Was ist das größte Missgeschick, das Dir passiert ist?

 

Sowas richtig Wildes ist mir zum Glück noch nicht passiert (lacht)…Beim Spiel in Gießen hatte ich vergessen, dass wir für unsere Doppellizenzler nur ein Shooting Shirt haben anfertigen lassen und ich hatte Raphaels beim Heimtrikotsatz einsortiert, der in Jena geblieben war. Da habe ich mir eine Rolle Tape geschnappt, aus der 12 eine 2 gemacht und den Namen auf dem Rücken überklebt. Ich will hoffen, dass das das größte Ausmaß an Missgeschicken ist, die womöglich noch passieren werden!

 

Gab es einen Lieblingsmoment, seitdem Du in Jena bist?

 

In der letzten Saison erinnere ich mich an die Rückfahrt vom Auswärtssieg in Hagen. An dem Tag hatte Clint Chapman Geburtstag und wir Betreuer hatten für Clint einen „Strauß“ aus Mini-Donuts bestellt. Er hat sich so sehr gefreut, als wir für ihn gesungen und was Süßes mitgebracht haben, dass er alles gefilmt und an seine Mutter geschickt hat. Er meinte, dass sie sich so freuen würde, dass er seinen Geburtstag nicht ganz alleine verbringt und sie sich schon Sorgen gemacht hätte. Solche kleinen Momente erinnern mich dann immer daran, was für ein spezielles Leben die Jungs führen.
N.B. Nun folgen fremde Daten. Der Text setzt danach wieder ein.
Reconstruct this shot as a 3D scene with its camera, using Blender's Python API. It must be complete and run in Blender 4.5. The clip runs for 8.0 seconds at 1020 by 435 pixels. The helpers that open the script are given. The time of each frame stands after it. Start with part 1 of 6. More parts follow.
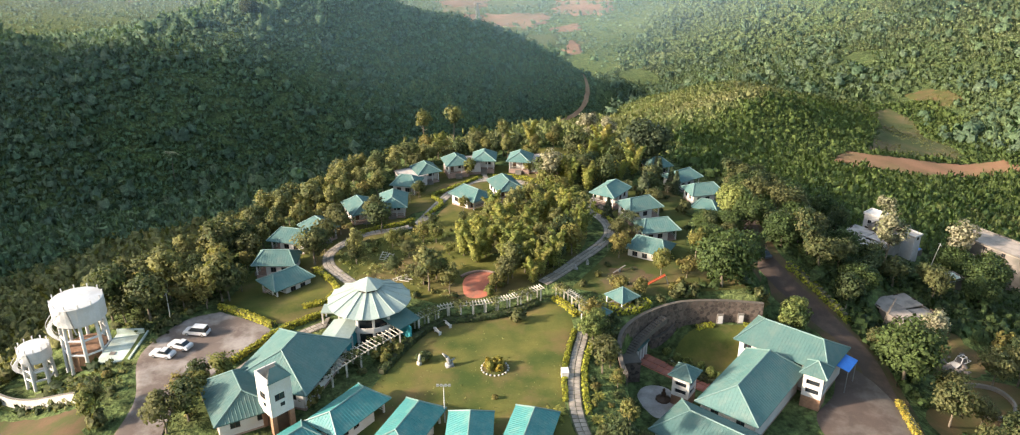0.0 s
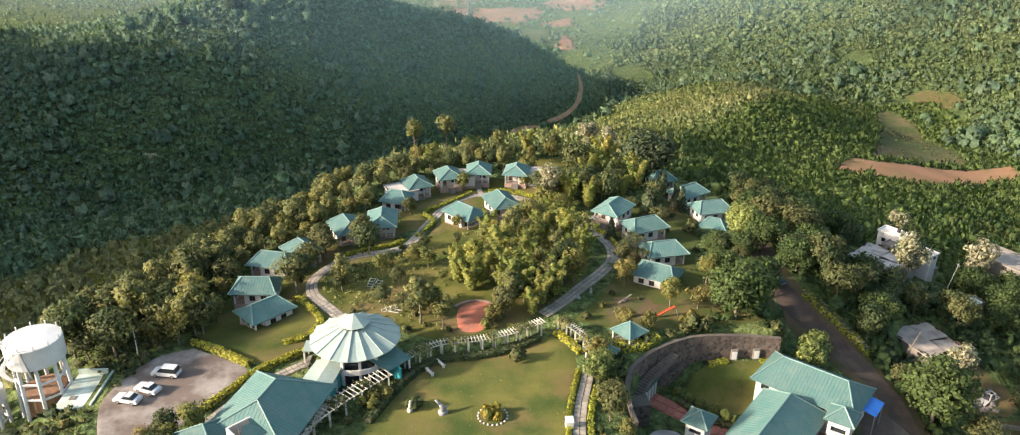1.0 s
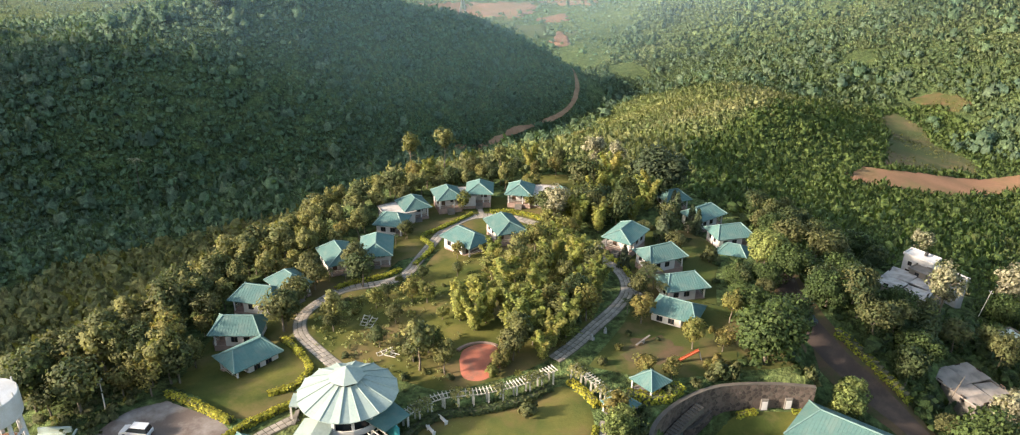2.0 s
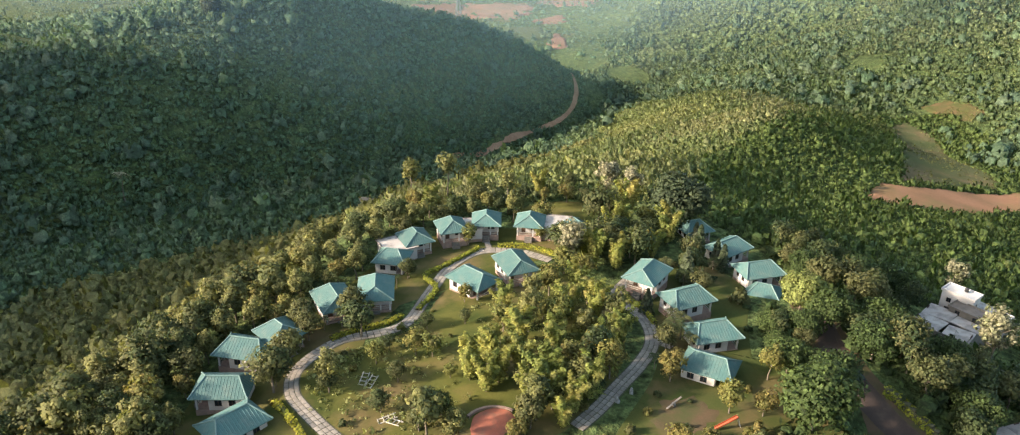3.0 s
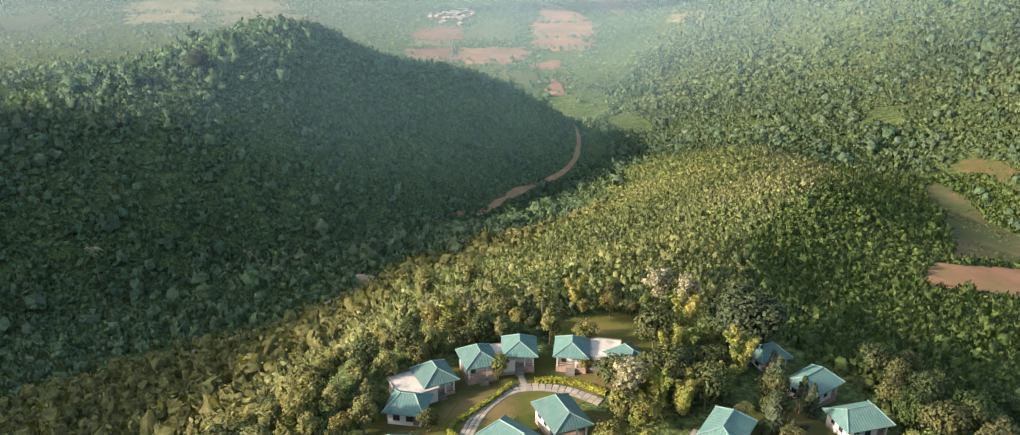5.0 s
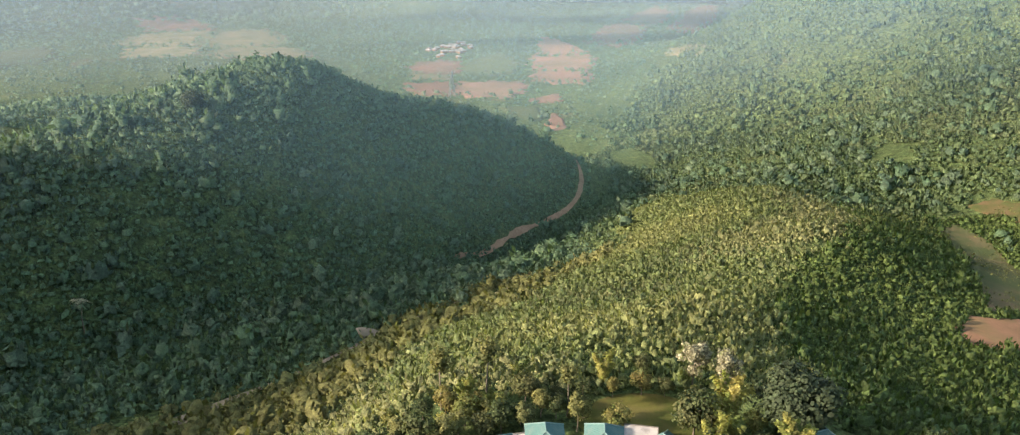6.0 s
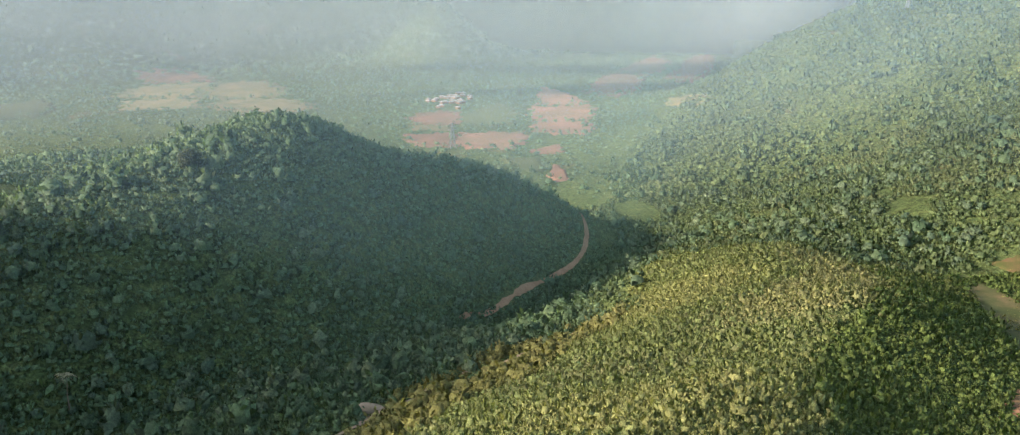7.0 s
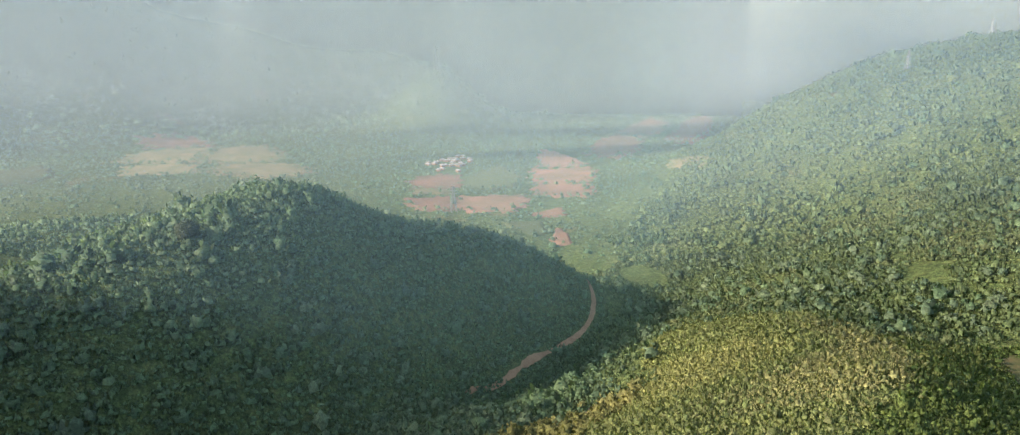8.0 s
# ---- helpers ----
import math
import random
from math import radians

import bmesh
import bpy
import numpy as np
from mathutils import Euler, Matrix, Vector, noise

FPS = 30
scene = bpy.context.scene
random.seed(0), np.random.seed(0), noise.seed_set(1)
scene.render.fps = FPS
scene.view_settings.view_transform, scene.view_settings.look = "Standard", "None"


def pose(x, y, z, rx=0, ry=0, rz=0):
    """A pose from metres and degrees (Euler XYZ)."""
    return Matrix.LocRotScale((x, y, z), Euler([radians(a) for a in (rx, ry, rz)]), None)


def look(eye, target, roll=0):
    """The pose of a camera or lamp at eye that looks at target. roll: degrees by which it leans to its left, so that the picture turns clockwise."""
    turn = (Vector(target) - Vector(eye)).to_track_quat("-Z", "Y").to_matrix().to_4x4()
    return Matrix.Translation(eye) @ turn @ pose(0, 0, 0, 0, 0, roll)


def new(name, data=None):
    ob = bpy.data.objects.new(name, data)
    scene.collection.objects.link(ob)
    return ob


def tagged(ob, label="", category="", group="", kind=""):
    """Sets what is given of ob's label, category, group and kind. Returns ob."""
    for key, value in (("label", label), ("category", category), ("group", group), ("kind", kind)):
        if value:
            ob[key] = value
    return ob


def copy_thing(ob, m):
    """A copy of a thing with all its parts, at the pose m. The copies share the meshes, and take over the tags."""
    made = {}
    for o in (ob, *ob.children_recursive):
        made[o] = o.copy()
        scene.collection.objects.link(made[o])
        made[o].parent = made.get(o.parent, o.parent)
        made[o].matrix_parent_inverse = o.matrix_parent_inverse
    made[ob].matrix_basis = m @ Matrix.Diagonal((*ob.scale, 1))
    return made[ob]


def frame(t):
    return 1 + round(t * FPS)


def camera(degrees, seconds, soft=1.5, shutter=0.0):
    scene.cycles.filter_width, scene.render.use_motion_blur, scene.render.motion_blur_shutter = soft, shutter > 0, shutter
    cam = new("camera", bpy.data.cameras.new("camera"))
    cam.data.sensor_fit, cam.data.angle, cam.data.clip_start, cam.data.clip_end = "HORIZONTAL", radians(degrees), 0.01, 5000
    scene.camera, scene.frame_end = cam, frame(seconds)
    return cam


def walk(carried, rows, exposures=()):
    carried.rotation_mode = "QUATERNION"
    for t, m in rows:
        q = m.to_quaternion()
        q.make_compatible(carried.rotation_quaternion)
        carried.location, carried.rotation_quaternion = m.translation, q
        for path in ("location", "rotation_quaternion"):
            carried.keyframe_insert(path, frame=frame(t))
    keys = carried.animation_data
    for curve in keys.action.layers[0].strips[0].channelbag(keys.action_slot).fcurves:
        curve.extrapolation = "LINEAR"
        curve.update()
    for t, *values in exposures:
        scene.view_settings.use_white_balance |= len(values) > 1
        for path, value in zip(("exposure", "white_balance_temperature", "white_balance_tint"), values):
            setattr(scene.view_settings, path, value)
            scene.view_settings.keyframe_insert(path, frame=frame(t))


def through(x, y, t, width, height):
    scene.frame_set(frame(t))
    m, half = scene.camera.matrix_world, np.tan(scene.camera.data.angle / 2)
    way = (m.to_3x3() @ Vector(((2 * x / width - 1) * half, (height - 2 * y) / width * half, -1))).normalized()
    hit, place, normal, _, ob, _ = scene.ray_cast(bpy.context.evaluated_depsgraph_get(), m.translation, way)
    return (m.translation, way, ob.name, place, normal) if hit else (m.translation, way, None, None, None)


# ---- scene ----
# ---- camera ----
cam = camera(64.4, 8.0, 1.1)
METRES, EYE, TILT, LEAN, TURN = 128.0, 74.4, -24.0, 0.0, 0.0
ROWS = [
    (0.0, 0.0, 0.0, 0.0, -0.0, 0.0, 0.0),
    (0.5, -0.0038, 0.0426, 0.0224, -0.36, -0.26, -0.09),
    (1.0, -0.0109, 0.0892, 0.0467, -0.69, -0.51, -0.15),
    (2.5, -0.0417, 0.2466, 0.1274, -1.5, -1.12, -0.26),
    (3.0, -0.0539, 0.3026, 0.1566, -1.69, -1.12, -0.22),
    (3.5, -0.0677, 0.3596, 0.1864, -1.86, -1.12, -0.14),
    (4.0, -0.082, 0.4182, 0.2183, -2.02, -1.06, -0.11),
    (4.5, -0.0981, 0.4777, 0.2492, -2.19, 0.09, -0.03),
    (6.0, -0.1448, 0.6483, 0.3384, -2.66, 3.55, 0.18),
    (6.5, -0.162, 0.7056, 0.3691, -2.74, 4.78, 0.36),
    (7.0, -0.1789, 0.7613, 0.3989, -2.81, 6.86, 0.52),
    (7.5, -0.1972, 0.8132, 0.428, -2.86, 9.0, 0.73),
    (8.0, -0.2152, 0.8624, 0.4548, -2.9, 11.1, 0.95),
]
walk(cam, [(t, pose(0, 0, EYE, TILT, LEAN, TURN) @ pose(METRES * x, METRES * y, METRES * z, 90 + pitch, roll, yaw)) for t, x, y, z, yaw, pitch, roll in ROWS],
     [(0.0, 1.30), (4.5, 1.26), (6.0, 1.15), (8.0, 1.10)])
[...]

Sie sind oft schon in jungen Jahren so weit weg von zu Hause – da finde ich es total toll, wenn wir ihnen solche Freuden bereiten können! Oder auch vor Kurzem an Weihnachten, da haben die Jungs gewichtelt. Da waren richtig kreative und auf den Beschenkten zugschnitte Geschenke dabei! Es freut mich immer sehr, wenn ich sehe, dass das Team fast schon zu einer Familie abseits der Familie wird.